I want to find the index of the first integer in an array of integers which is <= key. I can do it with binary search in log2(N)+1 compares. Shouldn't it be possible with only log2(N) compares?
// Returns the index of the first integer in keys <= key. size must be a power of 2.
unsigned find(int key, int* keys, unsigned size) {
int* origKeys = keys;
for (int i = 0; i < log2(size); i++) {
size /= 2;
if (keys[size] < key)
keys += size;
}
unsigned i = unsigned(keys - origKeys);
// Not only is this step messy, because it doesn't fit the loop, but
// now we have log2(n) + 1 comparisons.
if (*keys < key)
i++;
return i;
}
Let's think about this from an information-theoretic perspective. If you have an array with n elements in it, there are n+1 possible spots where the new element can go: just before any element of the array, or after all the elements. Therefore, your algorithm needs to make enough comparisons to be able to uniquely identify which of the n+1 spots is the right one. If you don't make enough comparisons, the answer you give back won't always be right.

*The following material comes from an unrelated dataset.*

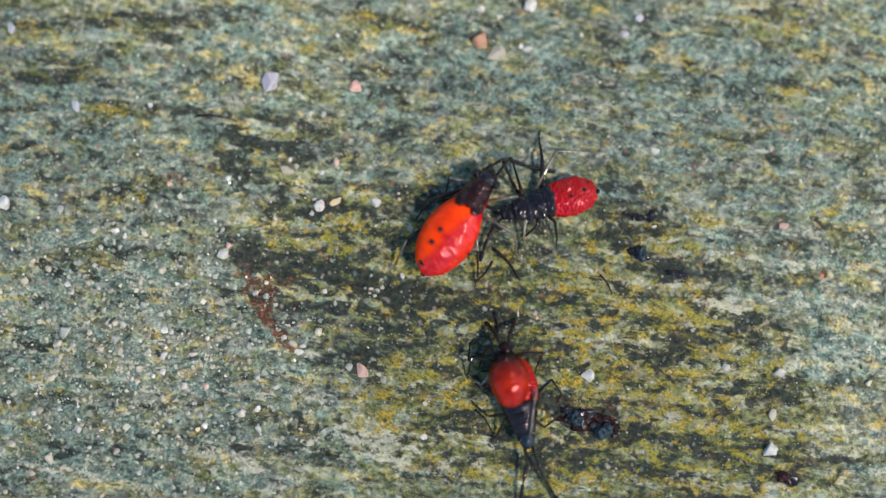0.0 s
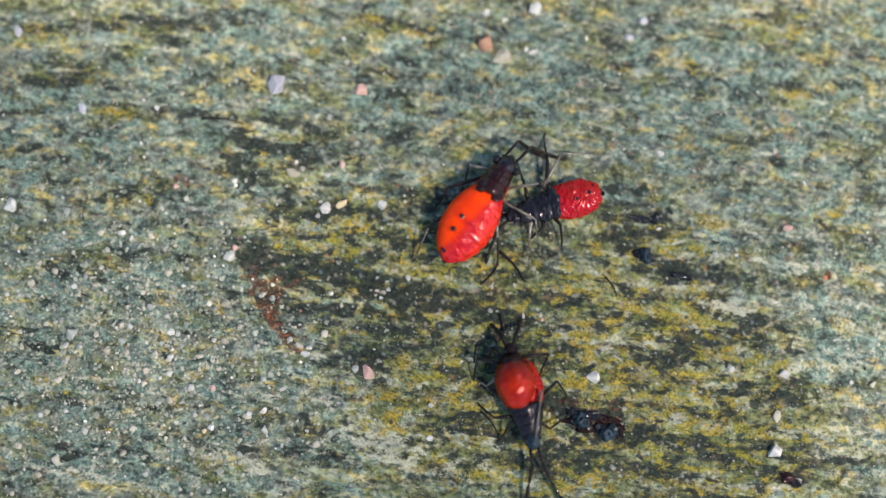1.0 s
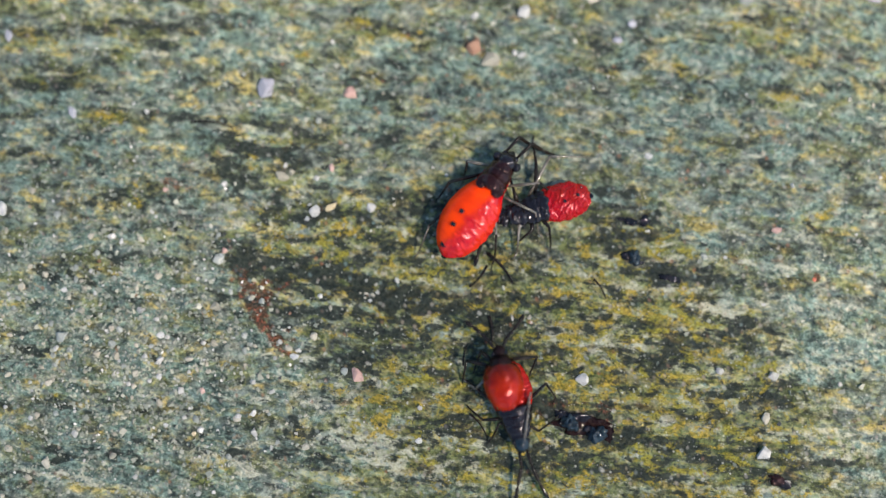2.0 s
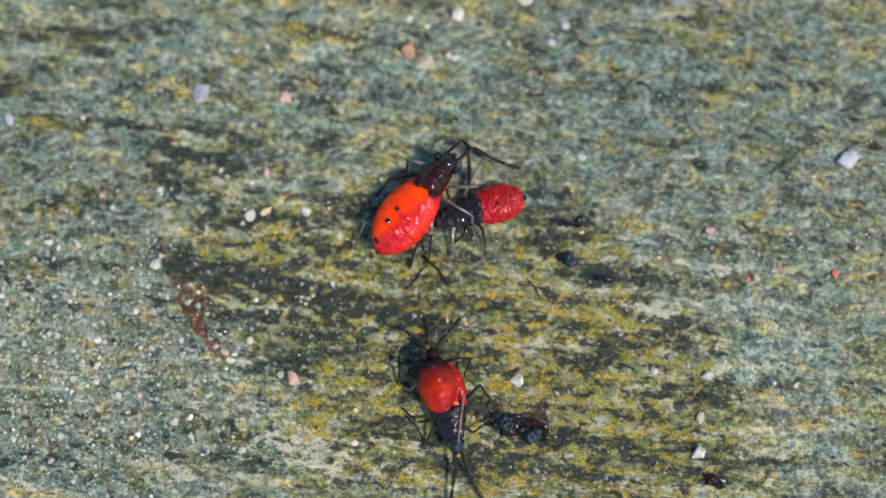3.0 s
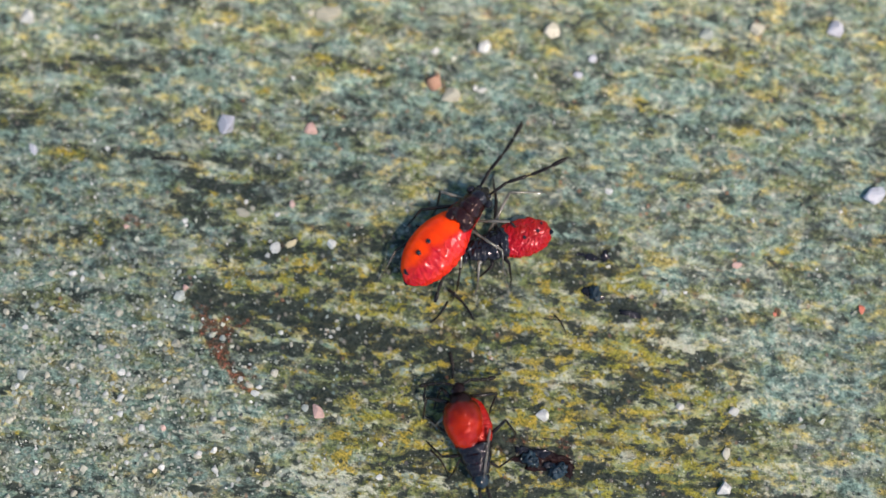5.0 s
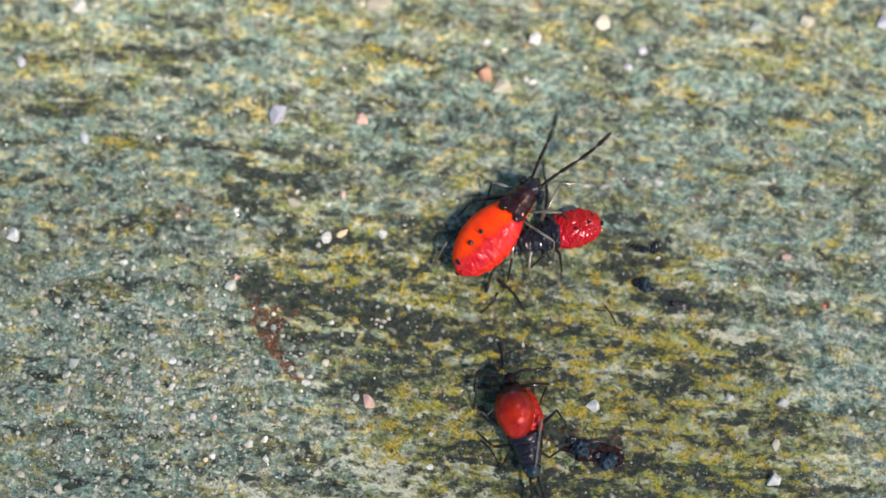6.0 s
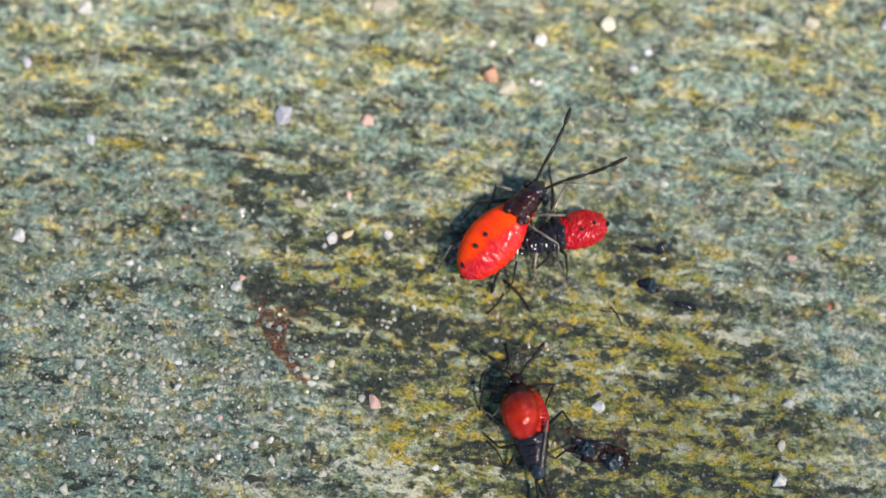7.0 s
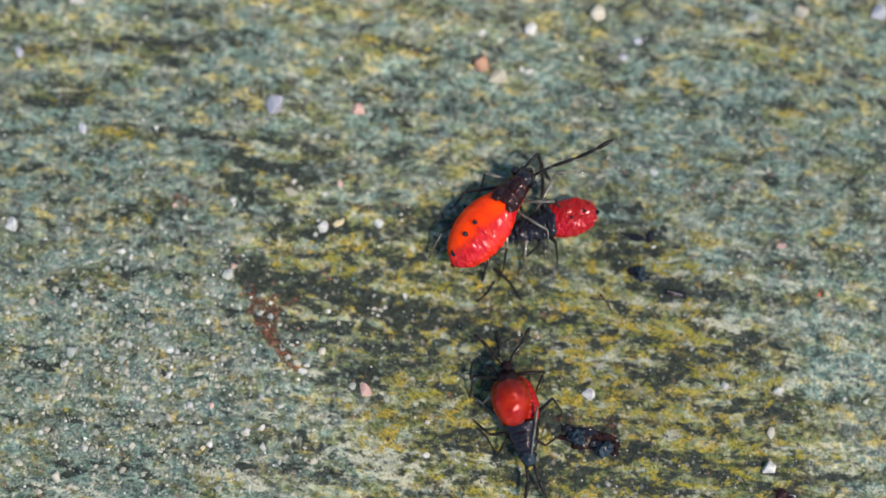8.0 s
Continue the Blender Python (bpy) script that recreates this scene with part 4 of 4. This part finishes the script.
def motions():
    steps = [(0.0, 1.55, 4.57, -33.6), (0.2, 1.58, 4.61, -33.6), (0.4, 1.91, 4.90, -34.0), (0.5, 2.06, 5.08, -34.3), (0.6, 2.19, 5.21, -33.2), (0.8, 2.32, 5.36, -33.0),
             (1.0, 2.31, 5.36, -33.0), (1.2, 2.38, 5.37, -33.0), (2.3, 3.00, 5.84, -34.8), (2.5, 3.02, 5.88, -36.5), (3.0, 3.12, 5.93, -38.6),
             (3.5, 3.32, 5.92, -39.2), (4.2, 3.38, 5.96, -39.8), (5.5, 3.30, 6.00, -41.0), (6.5, 3.36, 5.96, -40.4), (7.0, 3.26, 5.88, -40.4), (8.0, 3.22, 5.90, -39.2)]
    walk(bug, [(t, pose(x * MM, y * MM, 0, 0, 0, r)) for t, x, y, r in steps])
    left = [(0.0, -30, 10, -90, -45), (0.2, -30, 10, -88, -45), (0.6, -14, 14, -72, -46), (1.0, -10, 12, -76, -52), (1.2, -10, 14, -66, -44), (2.3, -9, 8, -70, -60),
            (2.5, -10, 8, -74, -62), (3.0, -12, 8, -70, -58), (3.2, -8, 10, -70, -50), (3.5, -10, 20, -28, -35), (3.7, 4, 25, 0, 20), (3.9, 12, 25, 3, 38), (4.2, -2, 25, 0, 36),
            (5.3, 12, 15, -2, 5), (5.5, 12, 15, -2, 5), (6.0, 20, 28, 3, 18), (6.5, 13, 12, 2, -5), (7.0, 15, 12, 2, -2), (7.2, 0, 20, -2, 22), (7.5, -10, 15, -60, -30), (8.0, -5, 0, -95, -50)]
    right = [(0.0, -5, 12, -66, -42), (0.2, -5, 12, -68, -42), (0.6, -10, 14, -56, -44), (1.0, -12, 12, -60, -50), (1.2, -18, 12, -50, -42), (2.3, -12, 10, -64, -60),
             (2.5, -14, 10, -64, -60), (3.0, -14, 10, -60, -40), (3.2, -15, 10, -65, -30), (3.5, -38, 12, -16, -10), (3.7, -20, 15, 0, -5), (3.9, -10, 15, 0, -5), (4.2, -18, 12, 1, -5),
             (5.3, -14, 12, -14, -5), (5.5, -14, 12, -14, -5), (6.0, -14, 15, 3, 0), (6.5, -30, 10, -2, -5), (7.0, -28, 10, 0, -5), (7.2, -32, 12, -2, -5), (7.5, -46, 12, -6, -8), (8.0, -26, 12, 0, -4)]
    for (ob, whip), base, reach, keys in ((left_feeler, (-0.32, 2.97, 1.5), 4.05, left), (right_feeler, (0.32, 2.97, 1.5), 4.4, right)):
        walk(ob, feeler_rows(base, keys))
        walk(whip, whip_rows(0.24 * reach, keys))
    # the legs swing a little while it walks, and then stand
    for ob, s in zip(bug_legs, (1, -1, 1, -1, 1, -1)):
        walk(ob, [(0.0, pose(0, 0, 0, 0, 0, 4 * s)), (0.3, pose(0, 0, 0, 0, 0, -3 * s)), (0.6, pose(0, 0, 0, 0, 0, 4 * s)), (1.2, pose(0, 0, 0, 0, 0, 2 * s)), (2.3, pose(0, 0, 0)), (8.0, pose(0, 0, 0))])
    # the leaf sways, and its edge lets the sun in
    sway = [(0.0, -14, -8), (0.4, 12, -16), (0.5, 38, -28), (0.6, 40, -24), (0.8, 36, -12), (1.0, -16, -12), (1.2, -16, -6), (2.3, -14, -12), (2.5, 8, -22), (2.7, 26, -12), (2.9, 6, -2),
            (3.5, -2, 0), (4.2, -2, -2), (5.3, 32, -23), (5.5, 18, -25), (5.7, 2, -22), (5.9, -2, -21), (6.1, -10, -18), (6.3, -4, -6), (6.5, 14, -24), (6.7, 0, -2),
            (6.9, 4, -8), (7.0, 4, -22), (7.1, 2, -24), (7.3, -14, -14), (7.5, -4, -6), (8.0, 0, -8)]
    high = 141.0 * SIZE
    walk(plant, [(t, pose(ROOT[0] * MM, ROOT[1] * MM, 0, -math.degrees(math.atan(y / high)), math.degrees(math.atan(x / high)), 0)) for t, x, y in sway])
    walk(top_bug, [(0.0, pose(*[v * MM for v in (4.07, -3.14)], 0.45 * MM, 0, 0, 8.0)), (8.0, pose(*[v * MM for v in (4.07, -3.14)], 0.45 * MM, 0, 0, 8.0))])
    # the small bug waves its feelers
    for (ob, whip), s in zip(top_feelers, (-1, 1)):
        k = -s
        keys = [(0.0, 14 * k, -30, 10 * k, -25), (1.2, 14 * k, -30, 10 * k, -25), (2.3, 38 * k, 5, 18 * k, -8), (2.5, 42 * k, 5, 20 * k, -8), (3.0, 34 * k, 8, 14 * k, -8), (3.5, 38 * k, 5, 20 * k, -8),
                (4.0, 62 * k, 0, 12 * k, -5), (4.2, 58 * k, 0, 12 * k, -5), (5.3, 70 * k, -15, 25 * k, -25), (5.5, 70 * k, -15, 25 * k, -25), (6.0, 72 * k, 0, 20 * k, -10), (6.5, 70 * k, 0, 12 * k, -10),
                (7.0, 38 * k, 5, 8 * k, -8), (7.5, 36 * k, 5, 8 * k, -8), (8.0, 32 * k, 5, 6 * k, -8)]
        walk(ob, feeler_rows((s * 0.22, 1.55, 0.85), keys))
        walk(whip, whip_rows(0.24 * 2.05, keys))


motions()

Every comparison you make can, in the best case, eliminate half of the possible positions. Therefore, in the theoretical limit, with k comparisons you can decide which of 2^k positions is right. Since there are n+1 possible positions, you need to make lg (n+1) comparisons in the worst case, rather than lg n. Since your n is a perfect power of two, this means that one extra comparison is required. On the other hand, if you have n be one less than a perfect power of two, then making ceil(lg n) comparisons should suffice.

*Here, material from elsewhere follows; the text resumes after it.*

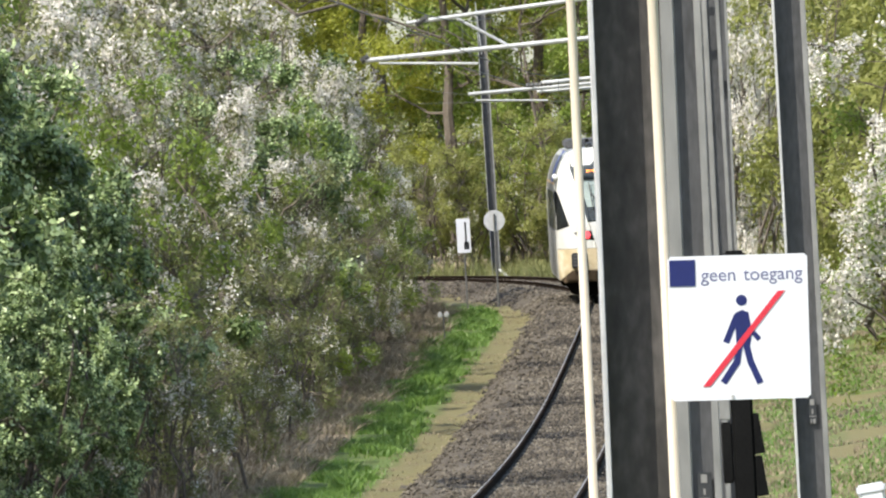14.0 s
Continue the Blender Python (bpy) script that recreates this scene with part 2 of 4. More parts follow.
PROFILE = [(-60, 0.9), (-22, 0.5), (-12, 0.15), (-7.5, -0.25), (-5.2, -0.45), (-4.4, -0.5), (-3.4, -0.56), (-2.45, -0.55), (-1.75, -0.2), (-1.3, -0.14), (-0.85, -0.142), (0.85, -0.142), (1.3, -0.14),
           (1.75, -0.2), (2.5, -0.5), (3.6, -0.5), (5, -0.3), (8, 0.1), (14, 0.5), (30, 0.8), (60, 1.0)]


def ground_z(lat, d):
    for (a, za), (b, zb) in zip(PROFILE, PROFILE[1:]):
        if lat <= b:
            break
    k = min(1, max(0, (lat - a) / (b - a)))
    zb = zb - za

    amp = min(0.16, max(0.0, (abs(lat) - 1.6) * 0.04))
    if 1.25 < abs(lat) < 2.6:
        hump = 1 - abs(abs(lat) - 1.95) / 0.7
        amp += 0.25 * hump
        za += 0.2 * hump * math.sin(d * 0.8 + 2.0 * math.sin(d * 0.11))
    if -4.2 < lat < -2.3:
        za += 0.08 * (1 - abs(lat + 3.25) / 0.95) * math.sin(d * 0.8 + 2.0 * math.sin(d * 0.11) + 0.6)
    return track_z(d) + za + zb * k + amp * noise.noise((lat * 0.6, d * 0.35, 3.0)) + (0.02 if abs(lat) > 1.2 else 0.006) * noise.noise((lat * 4, d * 2.2, 9.0))


def on_ground(lat, d):
    """The place beside the track at that offset, square to the view's depth."""
    return Vector((track_x(d) + lat, d, ground_z(lat, d)))


# ---- ground ----
def grass_here(lat, d, gap):
    """Where the grass grows in patches along the line."""
    return noise.noise((lat * 0.5, d * 0.16, 3.0)) + 0.4 * noise.noise((lat * 1.3, d * 0.6, 8.0)) > gap - 0.5


def build_ground():
    lats = [-2500, -600, -150, -60, -35, -22, -16, -12, -9.5, -7.5, -6.3, -5.2, -4.8, -4.4, -4.1, -3.75, -3.4, -3.1, -2.75, -2.45, -2.3, -2.1, -1.9, -1.75, -1.55, -1.3, -1.1, -0.9, -0.6, -0.3, 0,
            0.3, 0.6, 0.9, 1.1, 1.3, 1.55, 1.75, 1.9, 2.1, 2.3, 2.5, 2.9, 3.3, 3.6, 4.2, 5, 6, 8, 10, 14, 20, 30, 60, 150, 600, 2500]
    ds = [-2500, -500, -120, -40, 0] + [20 * k for k in range(1, 5)] + [90 + 0.75 * k for k in range(340)] + [350 + 8 * k for k in range(6)] + [420, 600, 1200, 3500]
    vs, fs, mi, cover = [], [], [], []
    for d in ds:
        dd = min(max(d, 0), 372)
        for l in lats:
            near = 1 if abs(l) < 100 else 0
            vs.append((track_x(dd) + l, d, ground_z(l, dd) if near else track_z(dd) + 0.8))
            w = 0.25 * noise.noise((l * 0.3, d * 0.13, 7.0))
            grassy = -4.85 + w < l < -3.3 + w or l > 2.9
            lush = grassy and d < 315 and grass_here(l, d, 0.45)
            cover.append(1.0 if lush else 1.75 if (l < -4.6 + w or d > 325) else 0.12 if l > 2.9 else 0.62 if grassy else 0.1)
    n = len(lats)
    for i in range(len(ds) - 1):
        for j in range(n - 1):
            fs.append((i * n + j, i * n + j + 1, (i + 1) * n + j + 1, (i + 1) * n + j))
            c = (lats[j] + lats[j + 1]) / 2
            w = 0.12 * math.sin(i * 0.9) + 0.1 * math.sin(i * 2.3)
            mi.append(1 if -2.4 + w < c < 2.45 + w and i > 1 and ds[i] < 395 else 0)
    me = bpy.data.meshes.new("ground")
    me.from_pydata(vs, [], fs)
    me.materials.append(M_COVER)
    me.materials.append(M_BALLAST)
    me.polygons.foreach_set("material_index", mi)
    me.polygons.foreach_set("use_smooth", [True] * len(mi))
    me.attributes.new("cover", "FLOAT", "POINT").data.foreach_set("value", cover)
    tagged(new("ground", me), "mossy earth verge with a grey ballast bed", "ground", kind="structure")


build_ground()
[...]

Edited by Eloff, this code seems to give the right answer with log2(n+1) steps as you predicted:
// Returns the index of the first integer in keys <= key. size must be one less than a power of 2.
unsigned find(int key, int* keys, unsigned size) {
int* origKeys = keys;
size++;
while(size > 1) {
size /= 2;
if (keys[size-1] < key)
keys += size;
}
return unsigned(keys - origKeys);
}